A morte de dom José Maria Pires abalou profundamente a população paraibana que aprendeu a identificar nele um exemplo de pastor comprometido com as causas sociais, a defesa dos marginalizados e a resistência contra as arbitrariedades. Convivi de perto com o pastor que veio das Minas Gerais, aqui chegando em pleno regime militar, e testemunhei, como repórter, o destemor com que ele enfrentou os arreganhos da linha dura que cedo começava a pôr as unhas de fora, torturando ativistas políticos, promovendo sequestros e “desaparecimentos” de opositores e castrando as liberdades democráticas por meio de éditos institucionais.
Dom José passou a adotar uma linha firme e combativa quando confrontado com duas realidades cruéis: a pobreza reinante no Nordeste brasileiro e, em paralelo, a repressão desencadeada pela ditadura. Num primeiro momento, quando da eclosão do movimento de março de 64, dom José encarou como positivas as promessas de liberalização e bem-estar social. Logo essa impressão se desfez e ele teve a compreensão lúcida, solar, de que não podia se omitir diante das injustiças. Fez-se, então, cavaleiro andante da democracia e da justiça social. Confrontou-se com proprietários de terra da Paraíba que espezinhavam trabalhadores. Denunciou uma versão local do Esquadrão da Morte. Agiu para a soltura de uma freira holandesa detida em momento de tensão nos conflitos pela posse da terra. Enfim, criou o primeiro Centro de Defesa dos Direitos da Pessoa Humana no Brasil, confiado ao advogado Vanderley Caixe.
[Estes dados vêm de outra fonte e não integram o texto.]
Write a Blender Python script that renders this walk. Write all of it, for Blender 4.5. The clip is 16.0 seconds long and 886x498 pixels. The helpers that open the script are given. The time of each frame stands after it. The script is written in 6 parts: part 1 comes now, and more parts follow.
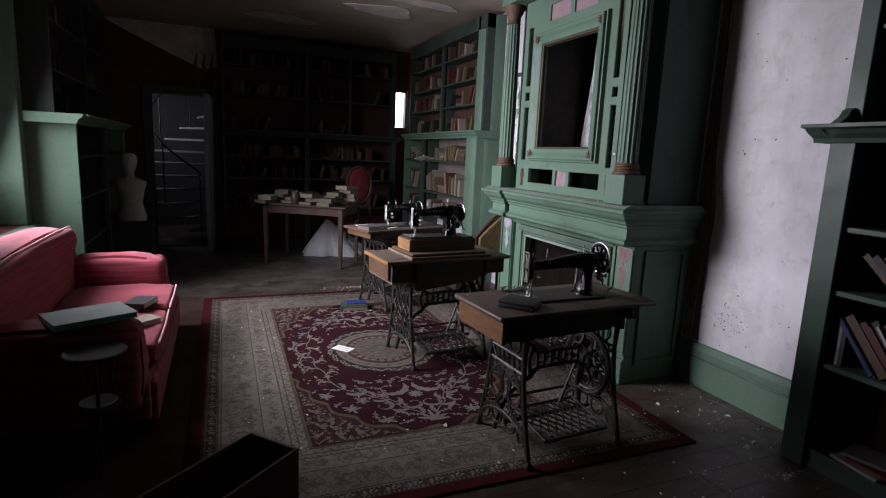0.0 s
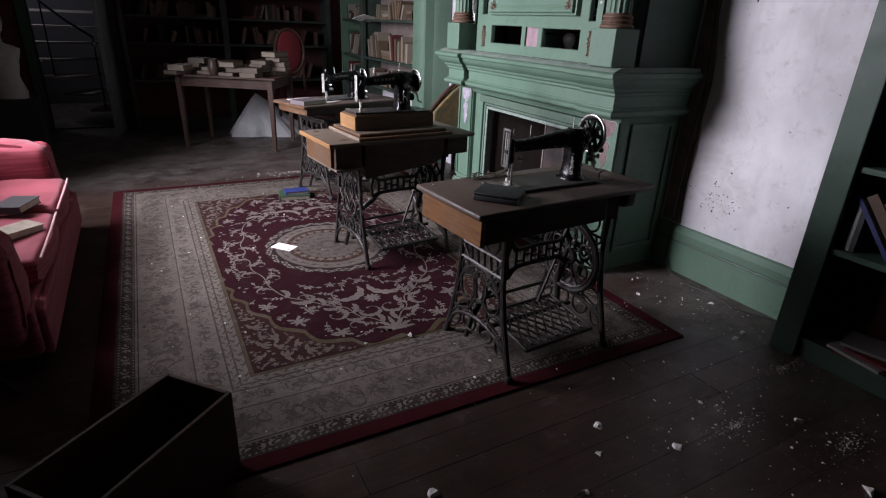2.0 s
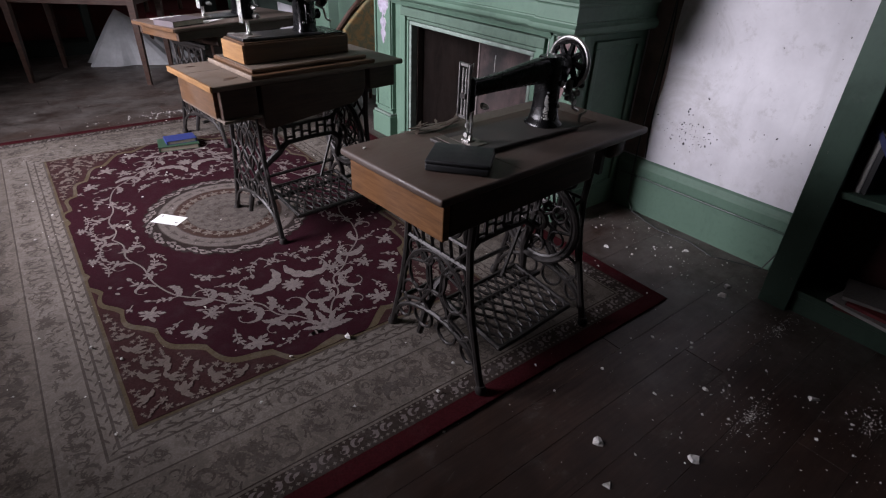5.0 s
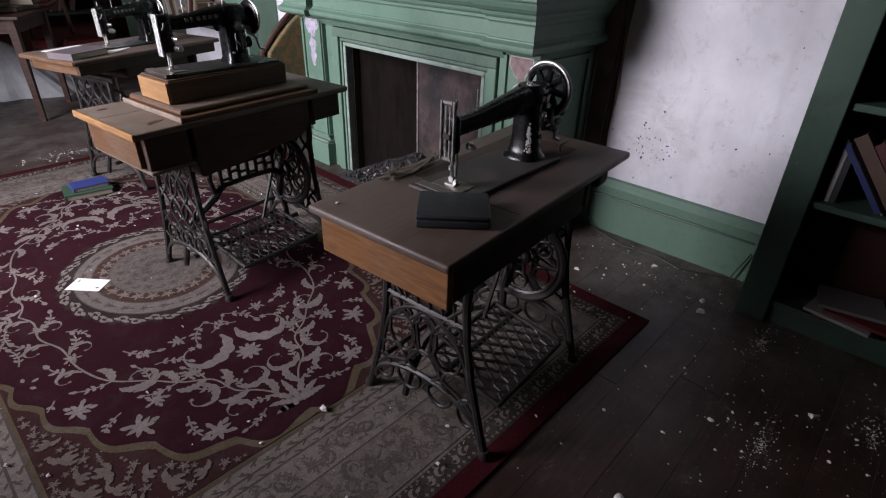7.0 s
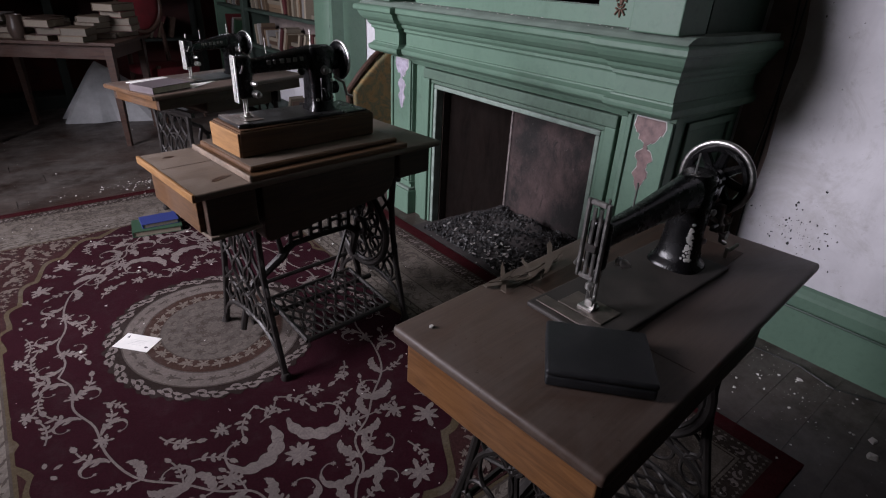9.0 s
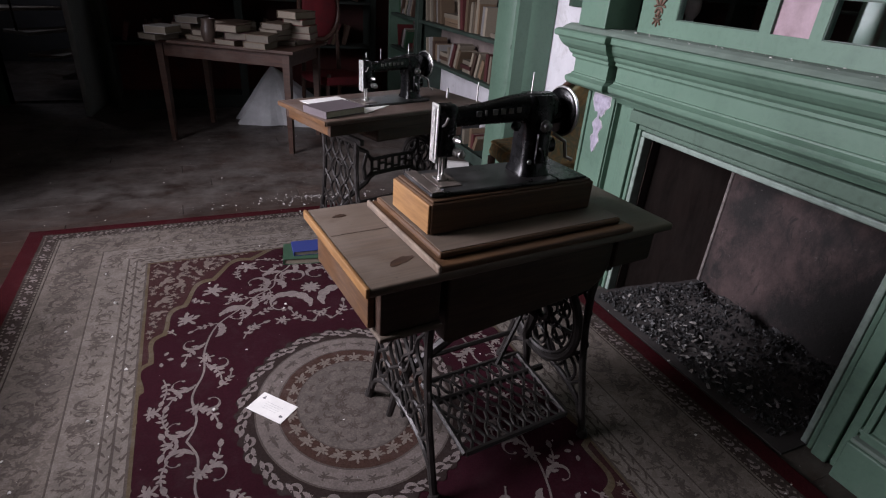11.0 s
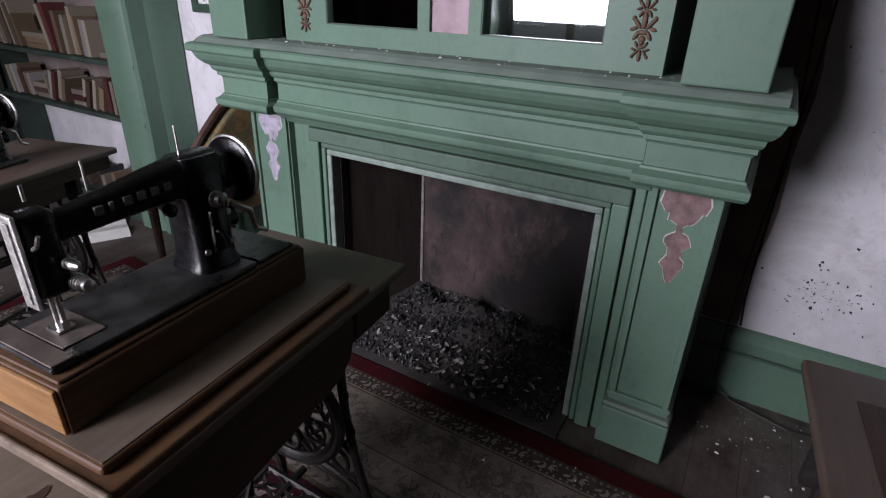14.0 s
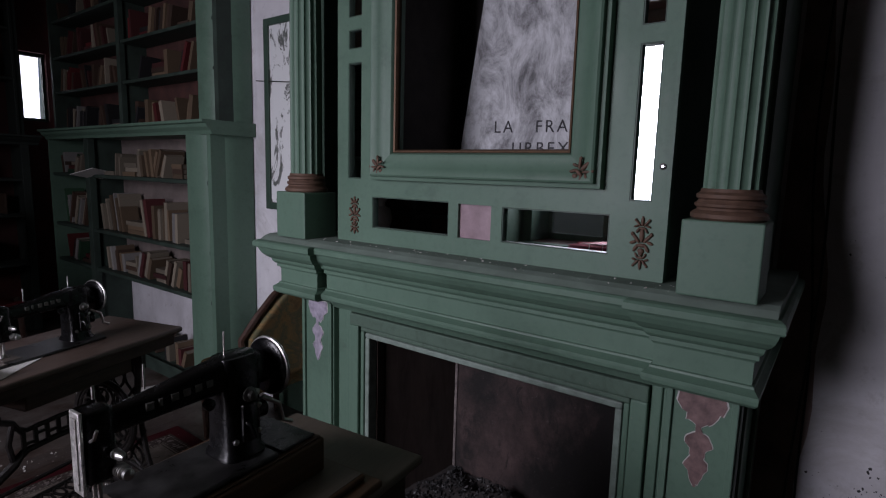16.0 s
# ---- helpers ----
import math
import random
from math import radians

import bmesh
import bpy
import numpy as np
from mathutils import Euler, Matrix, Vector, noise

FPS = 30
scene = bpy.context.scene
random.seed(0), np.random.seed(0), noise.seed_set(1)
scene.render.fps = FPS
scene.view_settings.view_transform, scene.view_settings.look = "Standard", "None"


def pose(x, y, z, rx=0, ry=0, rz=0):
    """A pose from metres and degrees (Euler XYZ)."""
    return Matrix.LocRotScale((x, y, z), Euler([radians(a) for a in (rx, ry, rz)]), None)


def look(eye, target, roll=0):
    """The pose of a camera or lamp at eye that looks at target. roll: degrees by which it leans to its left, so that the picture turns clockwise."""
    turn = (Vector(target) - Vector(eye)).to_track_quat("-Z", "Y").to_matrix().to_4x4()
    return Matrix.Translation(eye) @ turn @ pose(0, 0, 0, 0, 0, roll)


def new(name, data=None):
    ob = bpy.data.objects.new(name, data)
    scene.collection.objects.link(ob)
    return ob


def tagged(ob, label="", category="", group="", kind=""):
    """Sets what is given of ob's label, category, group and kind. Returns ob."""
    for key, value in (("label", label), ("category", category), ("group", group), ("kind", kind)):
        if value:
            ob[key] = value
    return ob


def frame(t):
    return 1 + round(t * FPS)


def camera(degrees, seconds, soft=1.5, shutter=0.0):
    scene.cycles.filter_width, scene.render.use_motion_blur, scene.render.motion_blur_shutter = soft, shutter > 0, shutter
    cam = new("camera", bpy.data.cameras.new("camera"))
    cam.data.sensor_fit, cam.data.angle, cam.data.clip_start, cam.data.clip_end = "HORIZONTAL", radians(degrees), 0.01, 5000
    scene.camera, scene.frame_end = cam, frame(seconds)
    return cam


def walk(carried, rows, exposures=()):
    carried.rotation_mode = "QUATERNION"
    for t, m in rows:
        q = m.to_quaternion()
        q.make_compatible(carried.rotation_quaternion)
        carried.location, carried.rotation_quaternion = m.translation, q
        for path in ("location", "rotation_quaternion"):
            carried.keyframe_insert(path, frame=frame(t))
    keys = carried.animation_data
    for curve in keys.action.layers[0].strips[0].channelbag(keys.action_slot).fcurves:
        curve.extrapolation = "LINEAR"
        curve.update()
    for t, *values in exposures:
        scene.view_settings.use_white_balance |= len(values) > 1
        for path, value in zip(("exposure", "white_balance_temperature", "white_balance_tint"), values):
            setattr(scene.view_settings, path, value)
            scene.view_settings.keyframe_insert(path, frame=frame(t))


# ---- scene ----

Apesar de sofrer na pele, desde criança, as consequências do racismo, dom José mirou-se nessas retaliações como bússola para nortear as ações que empreendeu na defesa dos excluídos. Assumiu a sua negritude na plenitude e passou a ser chamado de Dom Pelé. Depois, tornou-se Dom Zumbi, pela sua identificação com a luta do Quilombo dos Palmares. Atuou no âmbito da Igreja para a convergência ou diversidade religiosa e foi descendente com elementos do sincretismo, sensível ao caldeamento de raças e gêneros existentes no Brasil. A chamada opção preferencial pelos pobres, aclamada no Concílio Vaticano Segundo, teve expoentes de linha de frente no Brasil como Dom José, dom Hélder Câmara, Dom Paulo Evaristo Arns, dom Pedro Casaldáliga, dom Marcelo Pinto Carvalheira, dom Fragoso. Polarizada a Igreja entre progressistas e conservadores, dom José teve habilidade “mineira” para operar no terreno movediço, levando à frente mensagens de conscientização política e de fomento da organização popular para resistir à supremacia do arbítrio.
“Pérola negra” do clero brasileiro, dom José Maria Pires agregou teoria e prática. Ele agiu concretamente na conformidade dos postulados que apregoava e regeu-se por atitudes combativas que o tornaram um dos mais carismáticos líderes religiosos do Brasil, quiçá da América Latina. Foi meu primeiro entrevistado para o jornal “Correio da Paraíba” quando aqui aportei em junho de 1978, vindo de Cajazeiras. Da terra da Cultura, já trazia informações sobre o simbolismo de dom José nas lutas populares, caminhando, sempre, ao lado do povo, aprendendo com o próprio povo, como ele costumava acentuar em suas pregações. Ele foi o mentor de uma nova Igreja na Paraíba e, por extensão, no Nordeste. Na Paraíba foram 30 anos de militância pastoreando o rebanho para o bom caminho. Foi com todo esse cabedal que dom José ganhou corações e mentes. E é por isto que deixa uma lacuna profunda – e um legado de lições que não se apagarão no transcurso da história.